Dime: What are your thoughts on the increase in players who start their own basketball camps and tourney circuits?
NB: I think it’s great. What’s great about that is you’re really seeing a lot of accomplished players give back and that should be celebrated. Josh Smith is an example. We recently did a feature on him and the Atlanta Celtics, one of the great AAU programs that our country has seen. He came up through that program along with Dwight Howard and many others. He’s going to spend a lot of his time this summer with the 17-and-under team and the program. That’s great for the game and it’s great for young kids to have that connection with guys that have reached that level.

Dime: What does having alumni like Michael Jordan, LeBron James and Kevin Durant do for the face of Five-Star Basketball?

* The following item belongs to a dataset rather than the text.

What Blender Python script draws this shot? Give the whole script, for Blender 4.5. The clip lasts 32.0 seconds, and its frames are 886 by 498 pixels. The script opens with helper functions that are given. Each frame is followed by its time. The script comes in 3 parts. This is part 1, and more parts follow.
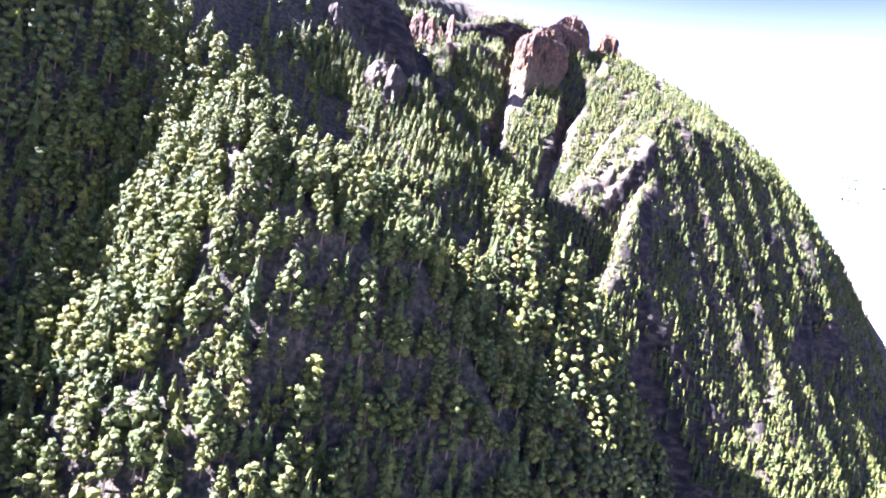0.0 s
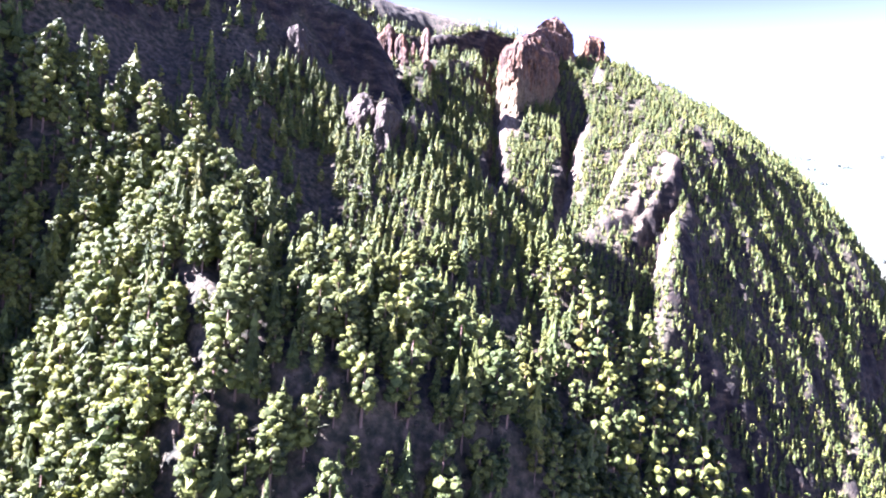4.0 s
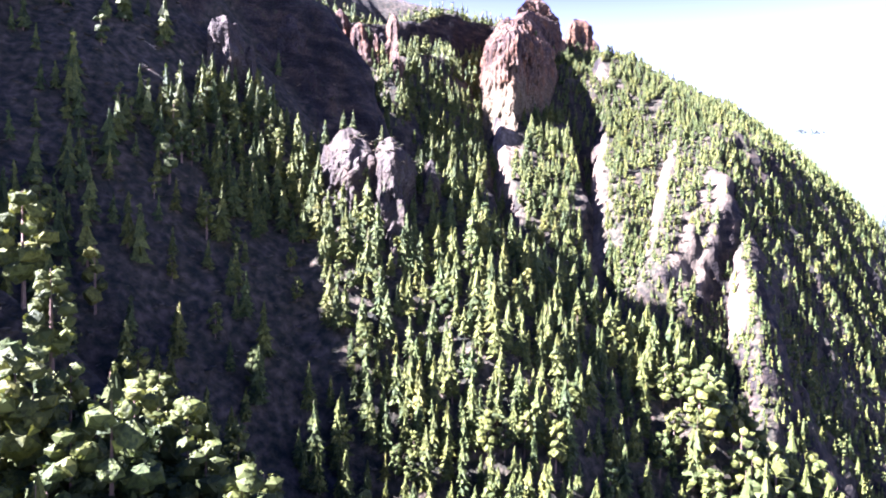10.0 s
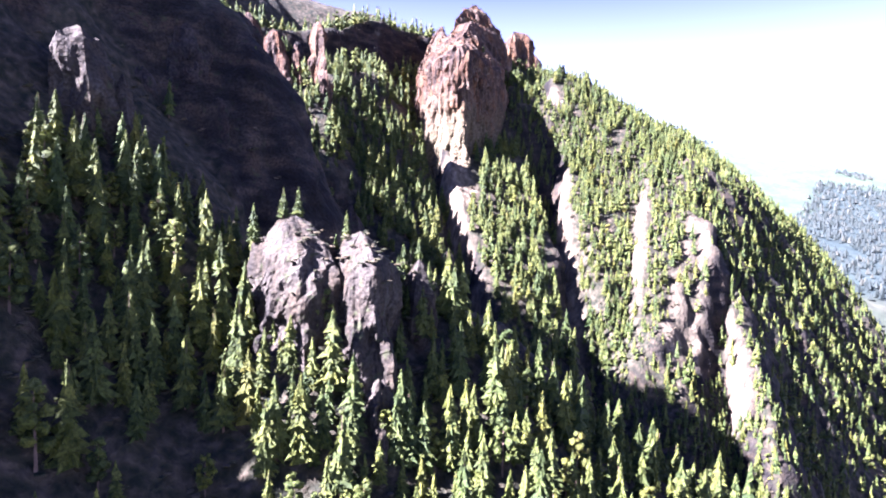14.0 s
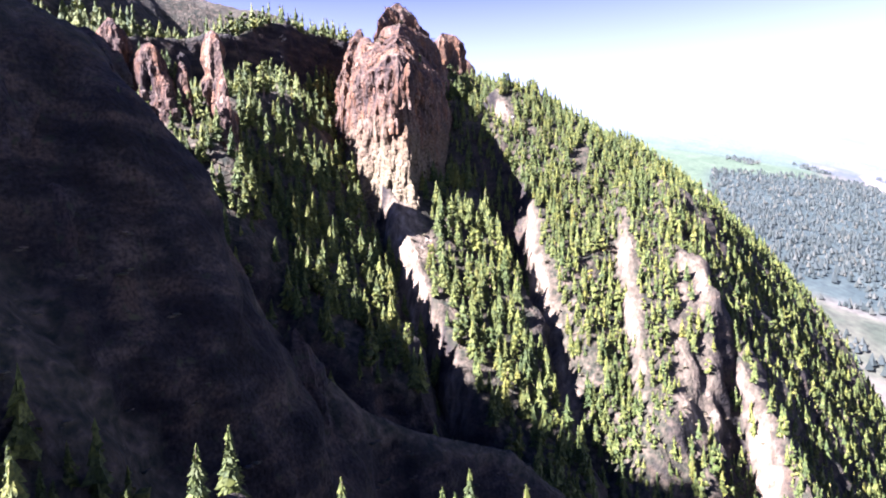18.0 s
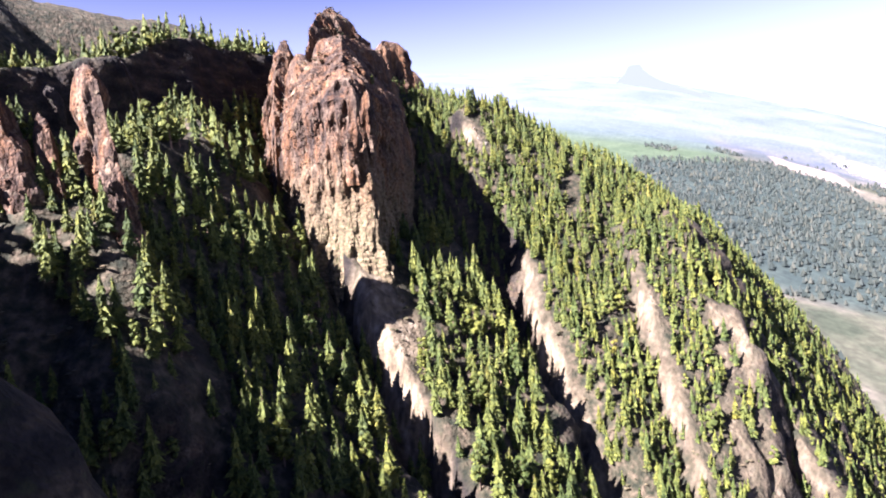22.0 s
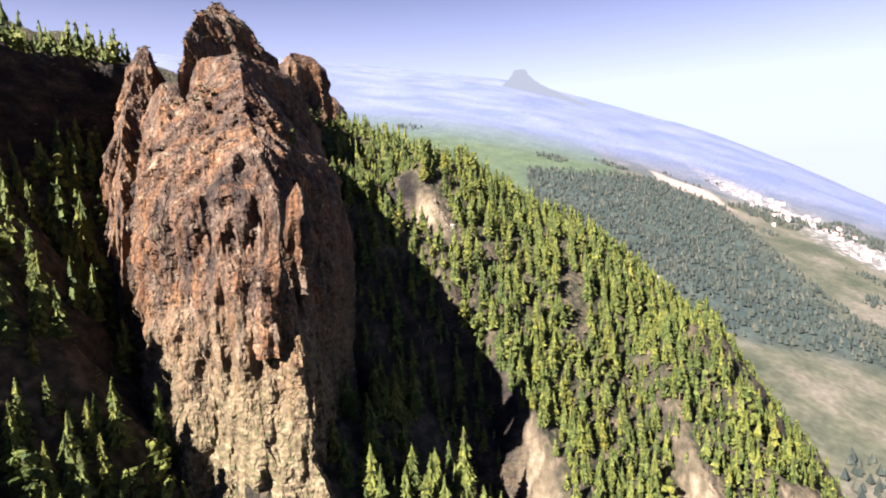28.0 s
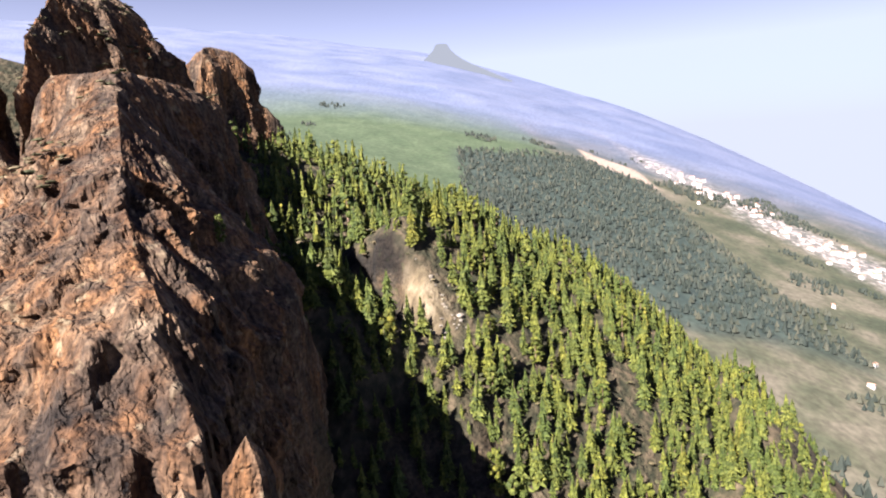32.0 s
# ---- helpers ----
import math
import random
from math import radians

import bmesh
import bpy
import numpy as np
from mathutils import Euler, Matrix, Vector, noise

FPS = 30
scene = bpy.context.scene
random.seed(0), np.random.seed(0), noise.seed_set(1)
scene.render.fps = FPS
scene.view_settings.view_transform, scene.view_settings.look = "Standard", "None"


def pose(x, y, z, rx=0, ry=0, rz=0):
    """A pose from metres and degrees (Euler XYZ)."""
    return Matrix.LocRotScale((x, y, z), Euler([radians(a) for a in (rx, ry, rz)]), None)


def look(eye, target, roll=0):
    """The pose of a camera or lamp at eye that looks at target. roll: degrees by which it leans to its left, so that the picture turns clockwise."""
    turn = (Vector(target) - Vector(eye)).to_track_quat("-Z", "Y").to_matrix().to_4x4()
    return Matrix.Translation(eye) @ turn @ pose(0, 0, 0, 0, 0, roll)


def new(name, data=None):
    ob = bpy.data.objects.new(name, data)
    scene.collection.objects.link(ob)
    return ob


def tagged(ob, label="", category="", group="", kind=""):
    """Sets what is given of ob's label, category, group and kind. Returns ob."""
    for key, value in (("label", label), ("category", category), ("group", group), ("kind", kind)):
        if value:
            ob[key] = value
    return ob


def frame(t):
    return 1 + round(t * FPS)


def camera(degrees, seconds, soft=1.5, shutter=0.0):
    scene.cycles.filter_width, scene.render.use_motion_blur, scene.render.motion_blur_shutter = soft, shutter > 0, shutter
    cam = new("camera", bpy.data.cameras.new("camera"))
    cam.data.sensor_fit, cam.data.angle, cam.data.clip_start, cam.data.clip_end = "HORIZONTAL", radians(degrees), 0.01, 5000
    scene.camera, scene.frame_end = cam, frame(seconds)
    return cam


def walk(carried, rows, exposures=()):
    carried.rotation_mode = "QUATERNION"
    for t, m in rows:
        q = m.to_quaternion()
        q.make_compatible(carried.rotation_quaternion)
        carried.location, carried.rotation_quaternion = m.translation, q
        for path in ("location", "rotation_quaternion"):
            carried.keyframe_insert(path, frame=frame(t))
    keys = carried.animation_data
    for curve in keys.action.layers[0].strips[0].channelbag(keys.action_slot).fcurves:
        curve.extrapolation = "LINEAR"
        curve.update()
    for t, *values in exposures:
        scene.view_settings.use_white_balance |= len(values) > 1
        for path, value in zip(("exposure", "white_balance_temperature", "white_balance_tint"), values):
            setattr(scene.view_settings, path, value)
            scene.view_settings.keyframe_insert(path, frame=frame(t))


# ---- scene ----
cam = camera(69.7, 32.0, soft=2.0)
METRES, EYE, TILT, LEAN, TURN = 600.0, 300.0, -3.5, -10.5, 0.0
ROWS = [
    (0.0, 0.0, 0.0, 0.0, -0.0, 0.0, -0.0),
    (0.5, -0.0078, 0.0174, 0.0079, 0.36, 0.35, 0.52),
    (1.0, -0.017, 0.0371, 0.0154, 0.91, 0.06, 3.19),
    (1.5, -0.0256, 0.0558, 0.0222, 0.97, -0.95, 4.93),
    (2.0, -0.0323, 0.0747, 0.0312, 0.49, -1.1, 5.2),
    (2.5, -0.0384, 0.0921, 0.0388, -0.65, -0.56, 5.47),
    (3.0, -0.0442, 0.1106, 0.0472, -2.12, 0.1, 5.75),
    (3.5, -0.0497, 0.128, 0.0547, -3.33, 0.57, 5.56),
    (5.5, -0.0669, 0.1964, 0.0831, -7.34, -0.28, 7.09),
    (6.0, -0.0712, 0.2142, 0.0903, -7.76, -0.3, 6.42),
    (6.5, -0.0748, 0.2307, 0.0966, -7.98, -0.04, 6.19),
    (7.0, -0.0783, 0.2481, 0.1038, -8.38, 0.2, 6.2),
    (7.5, -0.0815, 0.2642, 0.1099, -9.28, 0.02, 6.19),
    (8.0, -0.0844, 0.281, 0.1169, -10.17, -1.06, 7.38),
    (8.5, -0.0875, 0.2975, 0.1232, -10.69, -1.57, 9.24),
    (9.0, -0.0906, 0.3148, 0.1301, -10.66, -1.95, 10.49),
    (9.5, -0.0924, 0.3302, 0.1362, -10.91, -1.92, 10.17),
    (10.0, -0.0932, 0.3451, 0.1431, -12.04, -2.22, 9.25),
    (10.5, -0.0941, 0.3587, 0.1495, -13.64, -2.45, 9.21),
    (11.0, -0.0949, 0.3743, 0.1559, -14.67, -2.62, 9.51),
    (11.5, -0.0951, 0.3883, 0.162, -15.35, -2.52, 10.23),
    (12.0, -0.0954, 0.4029, 0.1687, -16.07, -2.41, 11.33),
    (12.5, -0.0955, 0.4176, 0.1745, -16.98, -2.84, 10.97),
    (13.0, -0.0949, 0.4328, 0.1808, -18.48, -3.22, 9.98),
    (13.5, -0.094, 0.4471, 0.1863, -20.05, -3.41, 9.63),
    (14.0, -0.0933, 0.4612, 0.1922, -21.38, -3.75, 9.6),
    (14.5, -0.0921, 0.4767, 0.1984, -22.29, -3.82, 9.76),
    (16.5, -0.0831, 0.5288, 0.2185, -25.0, -4.97, 15.13),
    (17.0, -0.0805, 0.5424, 0.2232, -25.8, -4.65, 13.69),
    (17.5, -0.0773, 0.5559, 0.2286, -28.12, -5.02, 12.74),
    (18.0, -0.0733, 0.5679, 0.2337, -30.56, -6.07, 12.5),
    (18.5, -0.0687, 0.5808, 0.2384, -32.38, -6.95, 11.93),
    (19.0, -0.0655, 0.5929, 0.2436, -33.05, -6.79, 11.43),
    (19.5, -0.0621, 0.6063, 0.249, -33.39, -6.57, 13.1),
    (20.0, -0.0587, 0.6176, 0.2539, -33.41, -7.02, 14.77),
    (20.5, -0.0546, 0.6305, 0.2589, -33.46, -7.54, 14.47),
    (21.0, -0.0502, 0.6412, 0.2636, -34.6, -7.93, 13.75),
    (21.5, -0.0449, 0.6535, 0.2686, -36.75, -8.3, 14.32),
    (22.0, -0.0404, 0.665, 0.2728, -38.36, -8.48, 15.76),
    (22.5, -0.0351, 0.6771, 0.2772, -39.28, -9.13, 16.98),
    (23.0, -0.0301, 0.6881, 0.2819, -40.24, -9.94, 18.04),
    (23.5, -0.0239, 0.6992, 0.2871, -41.21, -10.0, 18.38),
    (24.0, -0.0181, 0.7091, 0.2917, -42.38, -9.86, 17.65),
    (24.5, -0.0112, 0.7201, 0.296, -43.82, -10.17, 16.14),
    (25.0, -0.0049, 0.7297, 0.3002, -45.29, -10.46, 14.11),
    (25.5, 0.0022, 0.7393, 0.305, -46.72, -10.14, 12.25),
    (27.5, 0.0287, 0.7796, 0.3171, -48.51, -10.94, 12.23),
    (28.0, 0.036, 0.7906, 0.3208, -49.06, -11.77, 12.57),
    (28.5, 0.043, 0.8004, 0.3243, -49.87, -12.62, 12.8),
    (29.0, 0.0506, 0.8112, 0.3278, -50.79, -13.01, 13.27),
    (29.5, 0.0579, 0.821, 0.3309, -51.93, -13.64, 14.36),
    (30.0, 0.0658, 0.8313, 0.3342, -52.76, -14.56, 15.26),
    (30.5, 0.0734, 0.8408, 0.3372, -53.18, -14.76, 15.01),
    (31.0, 0.082, 0.8512, 0.3404, -53.5, -14.44, 13.63),
    (31.5, 0.0903, 0.8613, 0.3429, -54.65, -14.63, 12.65),
    (32.0, 0.0992, 0.8711, 0.3456, -56.3, -15.59, 12.37),
]
EXPOSURES = [(0, 5.1, 5050, 42), (6, 4.75, 5050, 42), (13, 4.35, 5000, 40), (19, 3.7, 5200, 36), (25, 3.12, 5750, 25), (32, 2.65, 6000, 19)]
walk(cam, [(t, pose(0, 0, EYE, TILT, LEAN, TURN) @ pose(METRES * x, METRES * y, METRES * z, 90 + pitch, roll, yaw)) for t, x, y, z, yaw, pitch, roll in ROWS],
     exposures=EXPOSURES)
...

NB: Credibility. There’s a real legacy of teaching that this brand and company has been known for and we have a great story to tell. As we re-launch and reinvigorate the brand this year, it’s really about getting out in front of the audience and telling a story. We published a magazine that we gave away to 75,000 kids, coaches and people within the grassroots basketball environment and it really helped us tell the story and show people that Durant, Chris Paul, D-Wade, LeBron, and all the way back to Moses Malone, Alonzo Mourning and Jordan, have all been a part of Five-Star. And that’s meaningful. Not a lot, if any, companies in this space can claim that kind of legacy.